According to a recent report, the poorer you are, the more at risk you become for a host of weight-related issues. This information is nothing new: it’s practically common knowledge to associate being poor with less-healthy diets.
But a recent study by the University of Wisconsin’s Population Health Institute highlighted just how much of a role wealth plays in the general population’s health. When comparing two New York City boroughs, Manhattan and the Bronx, the differences in wealth and health were staggering despite being only a few subway stops apart.
Some of the key differences presented by the findings:
- Manhattan’s employment rate is 7% vs. the Bronx’s 12%
- 82% of Manhattan’s adults have completed come college vs. 42% in the Bronx
- 27% of Manhattan’s children live in poverty vs. 41% in the Bronx
- 36% of Manhattan’s restaurants are fast food compared with 63% in the Bronx
Is healthy food too expensive?
One of the arguments that subsists for unhealthy diets among the less wealthy is the prohibitive cost of purchasing healthy food. But is it really that expensive to eat healthy? Perhaps in the New York City area where food often has to be shipped, the cost of food can definitely be a prohibiting factor. Many New Yorkers lament that eating out is oftentimes substantially cheaper than grocery shopping.
But what is the excuse for the rest of the country? Farmers markets abound. Grocery specials are there every week. Creating a menu plan can often be the key to success in creating a budget, sticking to it, and still having enough to create healthy meals throughout the week. But if it’s so easy, why isn’t everyone doing it?
Time constraints of the lower class
Sometimes, I believe it is not just the actual cost of food, but the cost of time that prevents the lower class from eating healthy. Eating healthy often requires time constraints that the lower class doesn’t have access to. Many lower-class workers often work several minimum wage jobs to make ends meet.
Stopping at a fast food chain for 29 cent burritos (what do they put in them?!) can often be cheaper—and faster—than planning out a gourmet healthy meal.
How the Government is Affecting People’s Health
Are the government subsidies really helping the lower class? Or are they simply contributing to the very problems the government is trying to solve: obesity?

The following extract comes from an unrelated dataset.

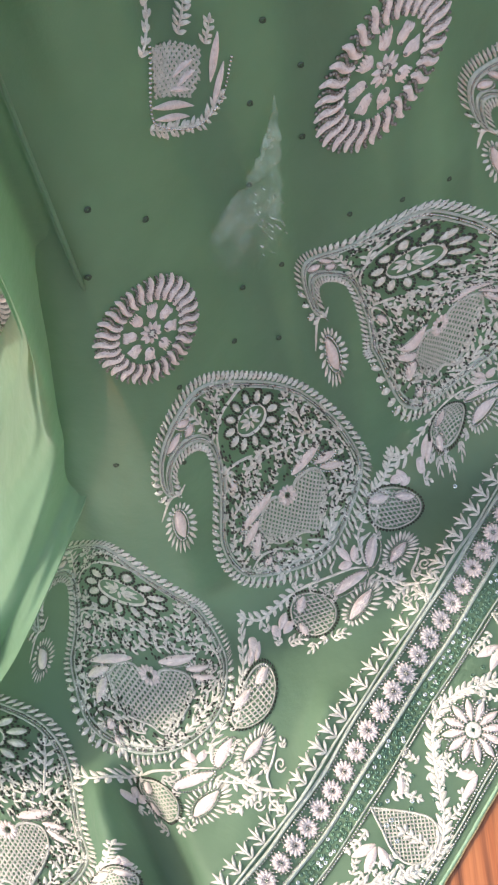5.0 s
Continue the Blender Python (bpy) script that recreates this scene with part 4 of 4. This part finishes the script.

While the USDA does not track consumption by food stamp recipients, it is widely known that most consumption of the lower class is not in the healthy arena. Many initiatives to limit food stamp purchases to those of the healthy variety have failed.
However, in WIC (Women, Infants and Children), purchases are restricted, but the limitations haven’t exactly garnered a shift toward healthy eating due to the imposed restrictions and countless limitations.
So what is the solution? How do we get our society to make the shift toward healthy eating? Perhaps the government has realized it can’t solve every problem.